*Data entries*.

----------

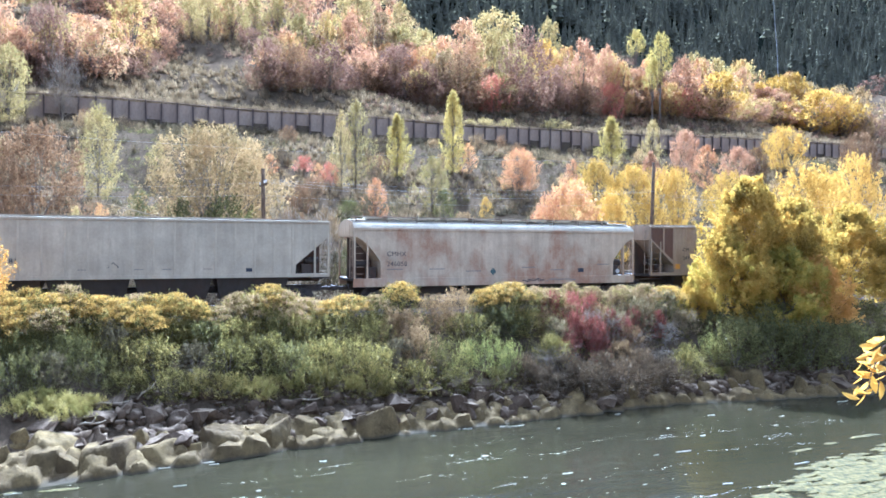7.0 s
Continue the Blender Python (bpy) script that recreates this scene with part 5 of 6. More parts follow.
def bulkhead_flat():
    car = tagged(new("bulkhead_flatcar"), "empty rusty bulkhead flatcar with ochre end posts", "railway wagon", "wagons of the freight train")
    half = 11.3
    bm = box(-half, half, -1.5, -1.36, 0.56, 1.10, 0.02)
    add_box(bm, -half, half, 1.36, 1.5, 0.56, 1.10, 0.02)
    part("side_sill", bm, PAINT_OCHRE, car)
    first = None
    for k in range(56):
        x = -half + 0.2 + k * (2 * half - 0.4) / 56
        if first is None:
            first = part("deck_plank", box(0.0, 0.385, -1.36, 1.36, 1.04, 1.11), DECK_WOOD, car)
            first.matrix_basis = pose(x, 0, 0)
        else:
            share(first, "deck_plank", car, pose(x, 0, 0))
    for s in (-1, 1):
        e = s * (half - 0.75)
        for k in range(9):
            z = 1.13 + k * 0.405
            part("bulkhead_plank", box(min(e, e - s * 0.1), max(e, e - s * 0.1), -1.46, 1.46, z, z + 0.39, 0.012), PLANKS, car)
        for y0, y1 in ((-1.5, -1.2), (1.2, 1.5), (-0.15, 0.15)):
            bm = add_prism(bmesh.new(), [(e, 1.1), (e, 4.80), (e + s * 0.32, 4.80), (e + s * 0.62, 1.1)], y0, y0 + 0.05)
            add_prism(bm, [(e, 1.1), (e, 4.80), (e + s * 0.32, 4.80), (e + s * 0.62, 1.1)], y1 - 0.05, y1)
            add_prism(bm, [(e + s * 0.004, 1.1), (e + s * 0.004, 4.78), (e + s * 0.1, 4.78), (e + s * 0.1, 1.1)], y0 + 0.05, y1 - 0.05)
            bmesh.ops.recalc_face_normals(bm, faces=bm.faces[:])
            part("bulkhead_post", bm, PAINT_OCHRE, car)
        part("bulkhead_cap", box(min(e - s * 0.12, e + s * 0.34), max(e - s * 0.12, e + s * 0.34), -1.5, 1.5, 4.80, 4.86, 0.01), PAINT_TAN, car)
        for y in (-0.75, 0.75):
            bm = bmesh.new()
            add_tube(bm, [(e + s * 0.7, y, 1.1), (e + s * 0.05, y, 3.6)], 0.06, 6)
            part("bulkhead_brace", bm, PAINT_OCHRE, car)
        bar(car, "reflector", e - 0.1 if s < 0 else e - 0.1, e + 0.15, 1.2, 1.45, ORANGE_PLATE)
    part("board", box(7.95, 8.25, -1.3, -1.27, 1.12, 2.2), TAN_BOARD, car, "tan board left standing on the deck")
    part("rag", box(7.4, 8.5, -1.3, -0.9, 1.11, 1.18, 0.03), WHITE_SHEET, car, "white scrap lying on the deck")
    words(car, "TTPX 80", -7.0, 0.72, 0.22, LETTER_WHITE, -1.5)
    for x in (-4.5, 0.5, 5.5):
        bar(car, "reflector", x, x + 0.55, 0.78, 0.88, LETTER_WHITE, y=-1.5)
    running_gear(car, 2 * half, 2.3)
    return car


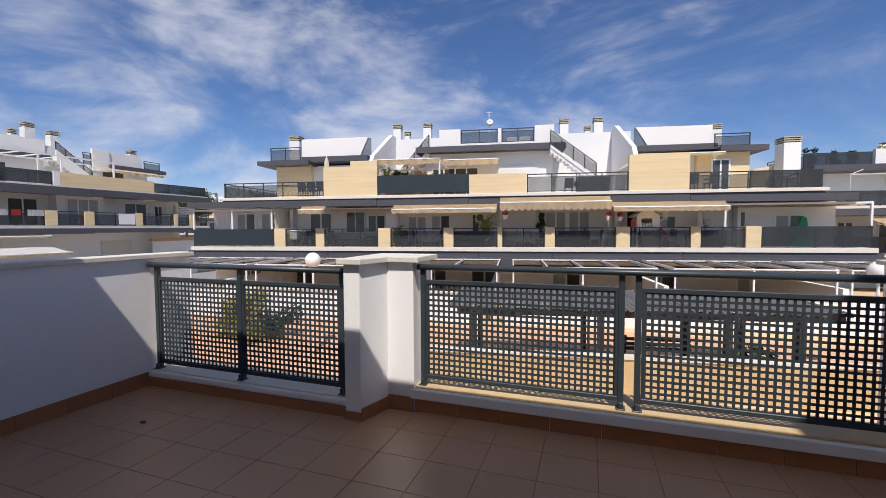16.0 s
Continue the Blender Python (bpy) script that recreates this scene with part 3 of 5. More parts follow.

----------

*Problem description*. Leave every image out, and retype the material exactly.

*Full answer*.
7.0 s
Continue the Blender Python (bpy) script that recreates this scene with part 5 of 6. More parts follow.
def bulkhead_flat():
    car = tagged(new("bulkhead_flatcar"), "empty rusty bulkhead flatcar with ochre end posts", "railway wagon", "wagons of the freight train")
    half = 11.3
    bm = box(-half, half, -1.5, -1.36, 0.56, 1.10, 0.02)
    add_box(bm, -half, half, 1.36, 1.5, 0.56, 1.10, 0.02)
    part("side_sill", bm, PAINT_OCHRE, car)
    first = None
    for k in range(56):
        x = -half + 0.2 + k * (2 * half - 0.4) / 56
        if first is None:
            first = part("deck_plank", box(0.0, 0.385, -1.36, 1.36, 1.04, 1.11), DECK_WOOD, car)
            first.matrix_basis = pose(x, 0, 0)
        else:
            share(first, "deck_plank", car, pose(x, 0, 0))
    for s in (-1, 1):
        e = s * (half - 0.75)
        for k in range(9):
            z = 1.13 + k * 0.405
            part("bulkhead_plank", box(min(e, e - s * 0.1), max(e, e - s * 0.1), -1.46, 1.46, z, z + 0.39, 0.012), PLANKS, car)
        for y0, y1 in ((-1.5, -1.2), (1.2, 1.5), (-0.15, 0.15)):
            bm = add_prism(bmesh.new(), [(e, 1.1), (e, 4.80), (e + s * 0.32, 4.80), (e + s * 0.62, 1.1)], y0, y0 + 0.05)
            add_prism(bm, [(e, 1.1), (e, 4.80), (e + s * 0.32, 4.80), (e + s * 0.62, 1.1)], y1 - 0.05, y1)
            add_prism(bm, [(e + s * 0.004, 1.1), (e + s * 0.004, 4.78), (e + s * 0.1, 4.78), (e + s * 0.1, 1.1)], y0 + 0.05, y1 - 0.05)
            bmesh.ops.recalc_face_normals(bm, faces=bm.faces[:])
            part("bulkhead_post", bm, PAINT_OCHRE, car)
        part("bulkhead_cap", box(min(e - s * 0.12, e + s * 0.34), max(e - s * 0.12, e + s * 0.34), -1.5, 1.5, 4.80, 4.86, 0.01), PAINT_TAN, car)
        for y in (-0.75, 0.75):
            bm = bmesh.new()
            add_tube(bm, [(e + s * 0.7, y, 1.1), (e + s * 0.05, y, 3.6)], 0.06, 6)
            part("bulkhead_brace", bm, PAINT_OCHRE, car)
        bar(car, "reflector", e - 0.1 if s < 0 else e - 0.1, e + 0.15, 1.2, 1.45, ORANGE_PLATE)
    part("board", box(7.95, 8.25, -1.3, -1.27, 1.12, 2.2), TAN_BOARD, car, "tan board left standing on the deck")
    part("rag", box(7.4, 8.5, -1.3, -0.9, 1.11, 1.18, 0.03), WHITE_SHEET, car, "white scrap lying on the deck")
    words(car, "TTPX 80", -7.0, 0.72, 0.22, LETTER_WHITE, -1.5)
    for x in (-4.5, 0.5, 5.5):
        bar(car, "reflector", x, x + 0.55, 0.78, 0.88, LETTER_WHITE, y=-1.5)
    running_gear(car, 2 * half, 2.3)
    return car


16.0 s
Continue the Blender Python (bpy) script that recreates this scene with part 3 of 5. More parts follow.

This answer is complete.